Most evacuees were on the site for several months and had time to accumulate belongings, build shelters and create an established campsite. Without transportation, removing their property by hand takes time.

“They won’t be able to get everything out of here today,” Thomas said on Monday. “We are going to allow them to come back and get stuff out of here, but they can’t come back and stay here.”

As residents trickled in and out of the wooded area with shopping carts and crates full of belongings, Concord Police officers took inventory of who was living at the site. If they return to the site, they will be charged with criminal trespassing.

The site has been used as a homeless encampment for the last several years and has been evacuated before, Thomas said. The landowner had allowed them to stay on the land until residents started damaging his property by cutting down trees and using them to build structures or for fires.

As a result of the evacuation, residents of the campsite will be forced to take shelter at other sites throughout the city or stay with friends until the emergency winter shelter opens in December or housing becomes available.

“They will be entered into the state system, and there will be housing opportunities for them down the line, but there is a two-year wait,” Westover said.

Homeless individuals often have a difficult time getting a job or renting an apartment due to past evictions and criminal histories, said Freeman Toth, manager of the Belknap-Merrimack Community Action Program.

“People don’t want to give them a second chance,” he said.

While taking an inventory of the site, which stretched nearly a half-mile into the woods, police found stolen generators, tools and chainsaws and drug paraphernalia.

Some tents were filled with trash, hypodermic needles, glass vials, alcohol containers and handmade tourniquets, while others contained storage bins, shag rugs, family photos and makeshift kitchens.

“There are multiple aspects of homelessness; there are folks that just want to live off the grid, there are the homeless that are mentally ill and there are the homeless that struggle with addiction,” Thomas said. “Everyone thinks there is a fix for homelessness but there isn’t, and we have to attack it in different ways.”

When Thomas first began working for the city 28 years ago, he said there was a small group of homeless people that the department was familiar with.

Now, there are between 150 and 175 homeless individuals known to the department, but Thomas speculates the total population is closer to 300.

“What we’re seeing now is a different breed of homelessness,” he said.

“They are survivalists; they’re stealing things, cutting down trees on private property, building shelters and preparing for the winter. You have to find your own land to do that; you can’t do that on someone else’s land.”

Scott Hill of Laconia joined the campsite just last week seeking better rehabilitation and recovery services in the city. He left the woods with a crate strapped to the back of his bike, unsure of where to go.

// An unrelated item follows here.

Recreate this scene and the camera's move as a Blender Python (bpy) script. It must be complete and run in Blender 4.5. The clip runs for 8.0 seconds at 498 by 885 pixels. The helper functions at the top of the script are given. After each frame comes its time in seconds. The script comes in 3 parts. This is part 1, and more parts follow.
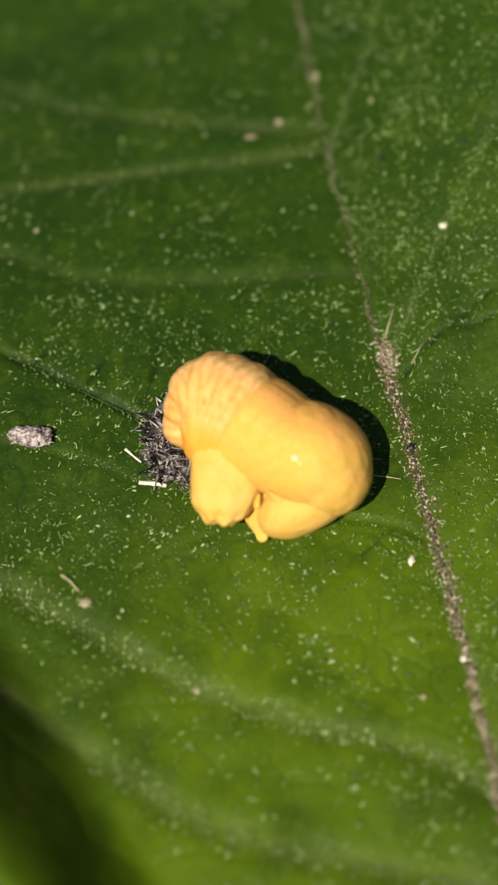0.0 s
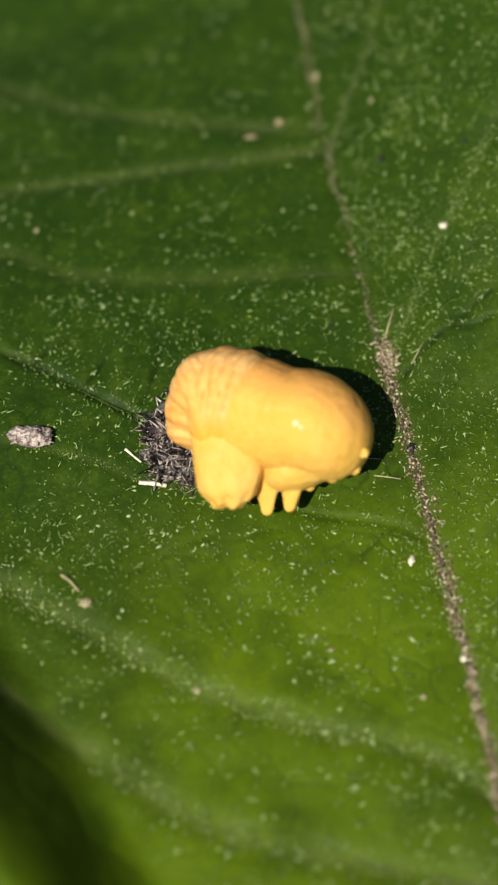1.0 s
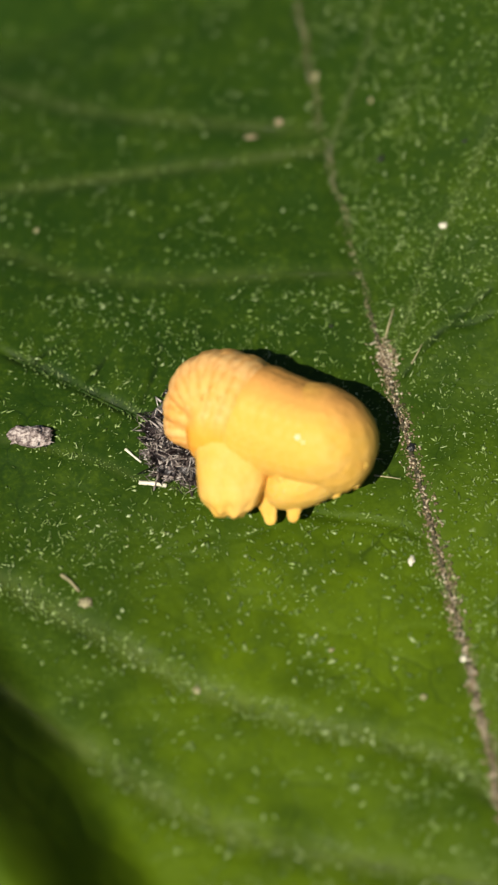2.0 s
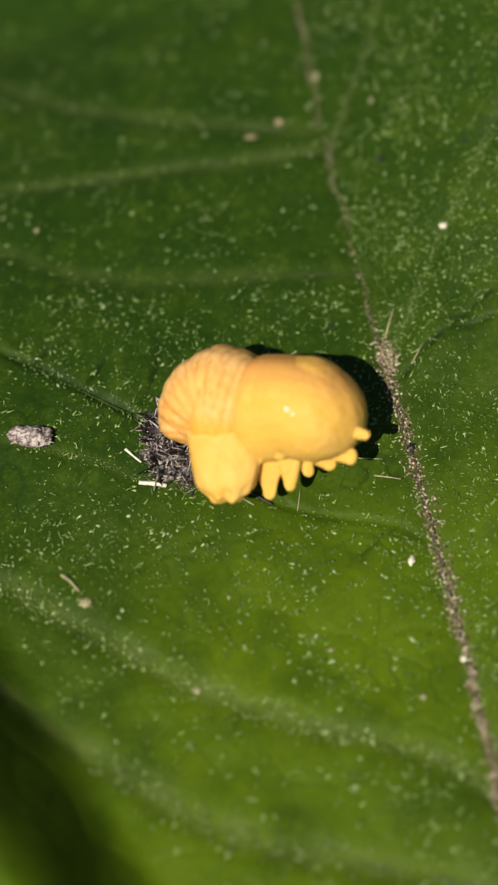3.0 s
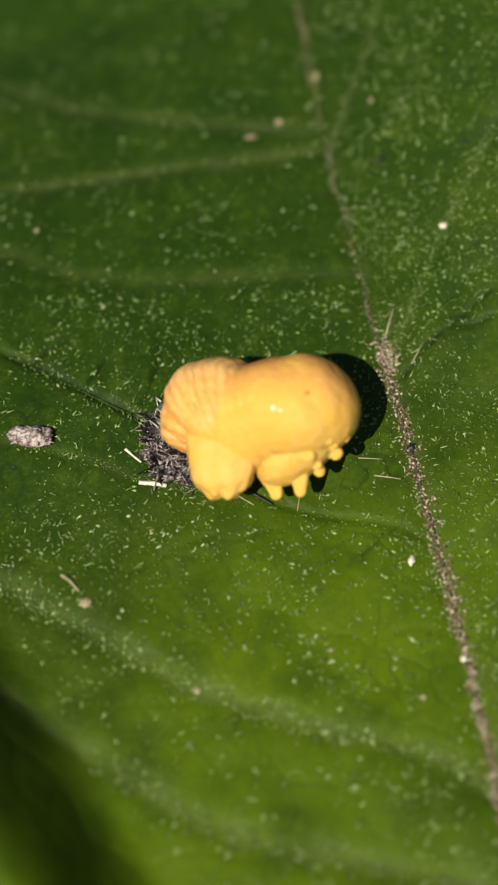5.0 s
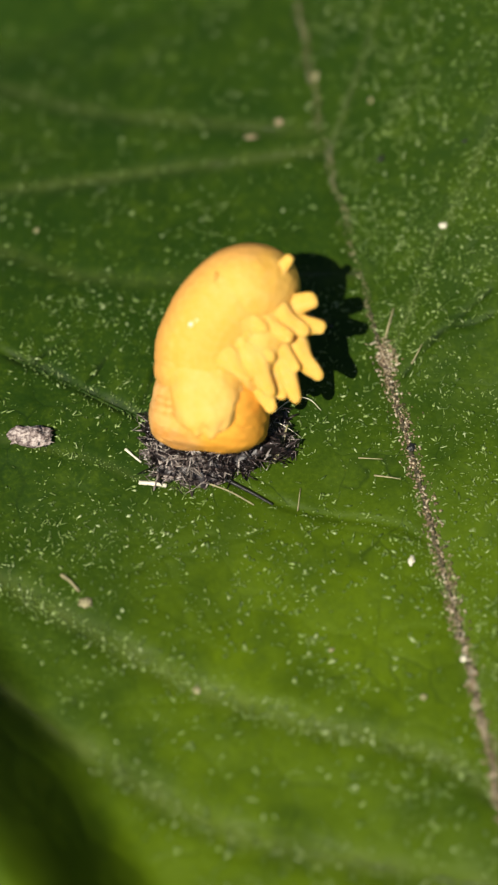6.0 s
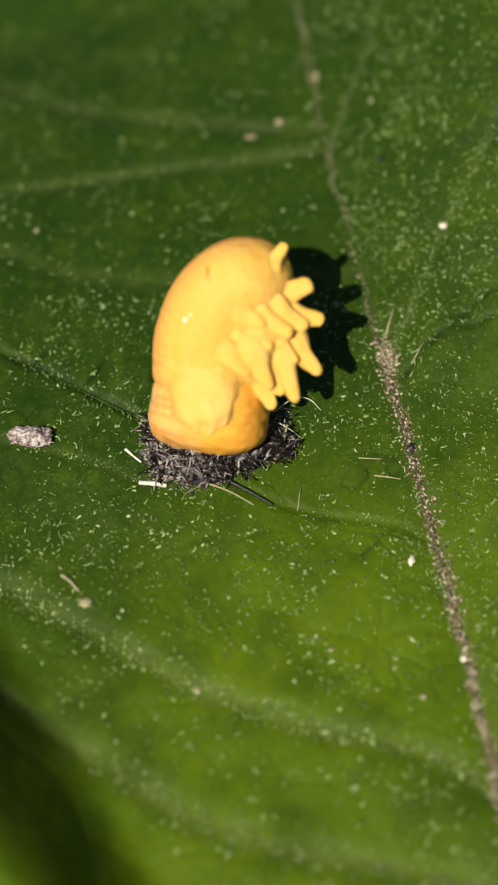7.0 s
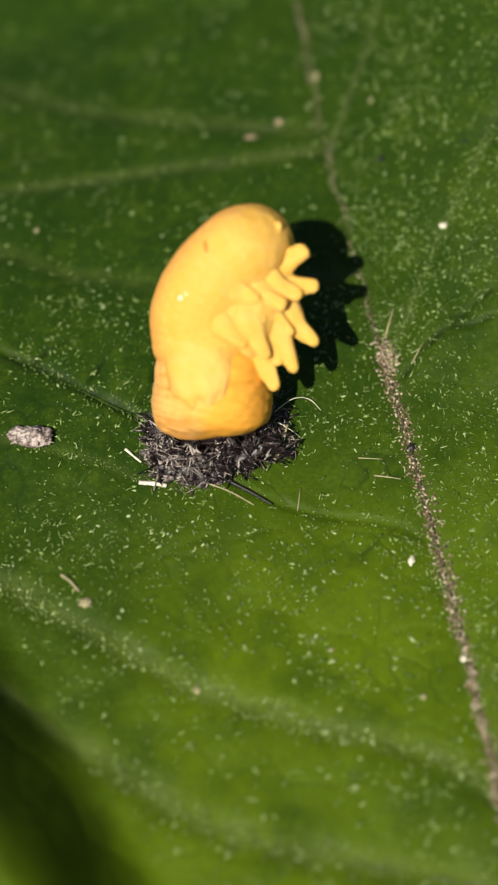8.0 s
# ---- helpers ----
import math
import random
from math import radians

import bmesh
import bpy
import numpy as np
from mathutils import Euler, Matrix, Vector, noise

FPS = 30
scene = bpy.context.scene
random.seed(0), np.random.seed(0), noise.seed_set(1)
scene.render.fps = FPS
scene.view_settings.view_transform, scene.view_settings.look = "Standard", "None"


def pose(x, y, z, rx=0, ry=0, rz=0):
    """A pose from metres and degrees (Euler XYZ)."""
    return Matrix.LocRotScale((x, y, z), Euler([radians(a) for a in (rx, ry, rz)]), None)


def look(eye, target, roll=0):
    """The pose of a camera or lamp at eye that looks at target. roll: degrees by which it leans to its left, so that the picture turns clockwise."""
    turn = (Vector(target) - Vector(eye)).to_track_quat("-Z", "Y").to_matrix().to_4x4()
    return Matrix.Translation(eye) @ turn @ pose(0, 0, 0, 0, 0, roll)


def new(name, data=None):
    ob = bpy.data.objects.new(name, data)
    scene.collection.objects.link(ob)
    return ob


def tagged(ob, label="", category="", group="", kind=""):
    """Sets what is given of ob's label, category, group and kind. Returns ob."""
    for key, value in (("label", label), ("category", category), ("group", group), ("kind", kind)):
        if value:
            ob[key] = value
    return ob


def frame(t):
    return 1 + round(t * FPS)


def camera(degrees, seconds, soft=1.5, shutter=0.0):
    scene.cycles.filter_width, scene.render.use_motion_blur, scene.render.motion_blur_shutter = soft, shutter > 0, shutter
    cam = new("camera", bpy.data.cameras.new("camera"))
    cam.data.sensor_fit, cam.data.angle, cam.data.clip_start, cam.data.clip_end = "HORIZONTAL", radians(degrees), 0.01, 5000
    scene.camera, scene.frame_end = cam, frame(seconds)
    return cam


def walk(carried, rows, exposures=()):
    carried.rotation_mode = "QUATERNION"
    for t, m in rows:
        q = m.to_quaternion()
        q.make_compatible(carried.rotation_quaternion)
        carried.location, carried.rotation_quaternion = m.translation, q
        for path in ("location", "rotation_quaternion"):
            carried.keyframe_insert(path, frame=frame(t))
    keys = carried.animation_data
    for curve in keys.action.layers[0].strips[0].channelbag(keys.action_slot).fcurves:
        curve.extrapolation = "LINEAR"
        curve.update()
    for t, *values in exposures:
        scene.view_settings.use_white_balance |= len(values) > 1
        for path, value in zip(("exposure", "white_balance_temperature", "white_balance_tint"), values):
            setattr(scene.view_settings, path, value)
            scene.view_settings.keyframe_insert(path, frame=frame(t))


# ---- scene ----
# ---- camera ----
MM = 0.001
TILT = radians(60)
EYE = Vector((0, -48.9 * math.cos(TILT), 48.9 * math.sin(TILT))) * MM
cam = camera(14.0, 8.0, soft=2.1)
cam.data.dof.use_dof = True
cam.data.dof.focus_distance = 48.7 * MM
cam.data.dof.aperture_fstop = 74
walk(cam, [(0.0, look(EYE, (0, 0, 0))), (8.0, look(EYE, (0, 0, 0)))],
     [(0.0, 0.58), (1.7, 0.58), (2.8, 0.45), (4.7, 0.45), (5.8, 0.58), (8.0, 0.58)])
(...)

Robin Lane, 55, has been homeless in Concord for three years. She said she has been evacuated from several sites across the city, and it never gets easier.

“I’ve been here for three months,” she said. “It’s like leaving your apartment; you just don’t know where to go.”

Trying to find a new place to live in less than 10 days was nearly impossible for most.

“We’ve known this was coming for a few days and we tried to clean it up, but we’re not getting any help; we’re getting kicked out instead,” Lane said. “I’m worried about where I’m going to go and how I’m going to get there.”

Four homeless encampments across Concord have been evacuated over the last three weeks, Thomas said. One near Locke Road cost the city nearly $40,000 to clean up.

Police speculate the cleanup of the Fort Eddy site could cost the landowner more than $60,000.

The next to go is the site behind Everett Arena, which is on state-owned land, Thomas said. The residents there have built a latrine that leads directly into the Merrimack River, which has become a public health hazard.

“It’s going to be cleared soon and we are going to help them, but we are waiting for the state to decide when they want to clear that,” Thomas said.

In the meantime, Toth and Westover will continue working with the displaced residents to help them find shelter and services throughout the winter.

“We just need to keep them alive until things get better,” Toth said.